The prime sponsor argued the 1994 Article 8 revisions and current South Dakota statute (cited in debate as sections including 57A-8-5(11), 57A-8-503 and related provisions) effectively create a system where investors hold a 'securities entitlement' rather than direct ownership and that certain exceptions can give secured creditors priority over investors' claims during insolvency. The sponsor said HB 11-22 would remove those exceptions and allow investors to assert priority here in South Dakota and to bring disputes in-state.

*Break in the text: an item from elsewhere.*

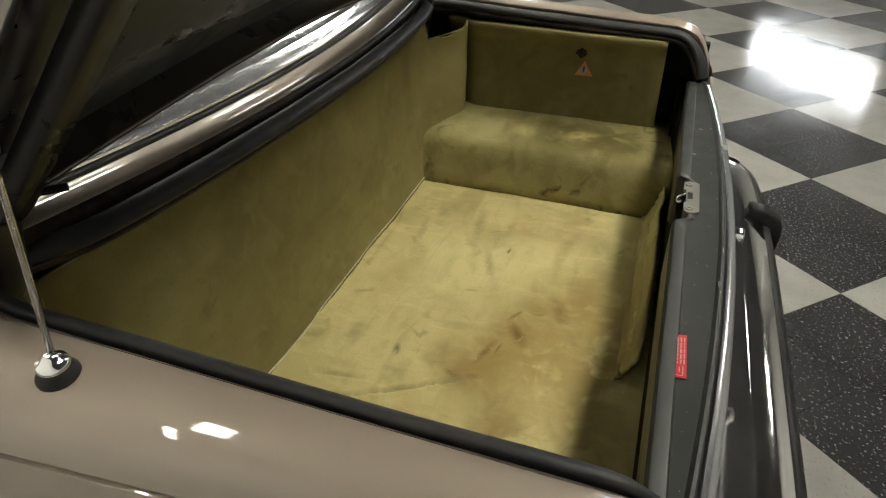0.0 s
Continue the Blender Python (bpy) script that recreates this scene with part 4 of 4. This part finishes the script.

Opponents, including representatives with backgrounds in commerce and those who cited testimony from financial-industry groups, said the indirect holding system provides operational advantages and that the narrow exceptions in Article 8 are purposeful (for margin accounts, clearing corporations and similar arrangements). They warned that changing the state UCC could create uniformity issues and unintended market disruption. Several members said they had not had time to assess all consequences and noted many trade groups and associations opposed the change.

The House debated whether federal regulation or interstate uniformity would preempt the change; the sponsor and others said the UCC is state law and the change would be a targeted, surgical modification of the adopted text. After questions and extended colloquy, the bill failed to secure a majority of votes.

Votes at a glance: House Bill 11-22 — final passage: 26 ayes, 41 nays, 2 excused (declared lost).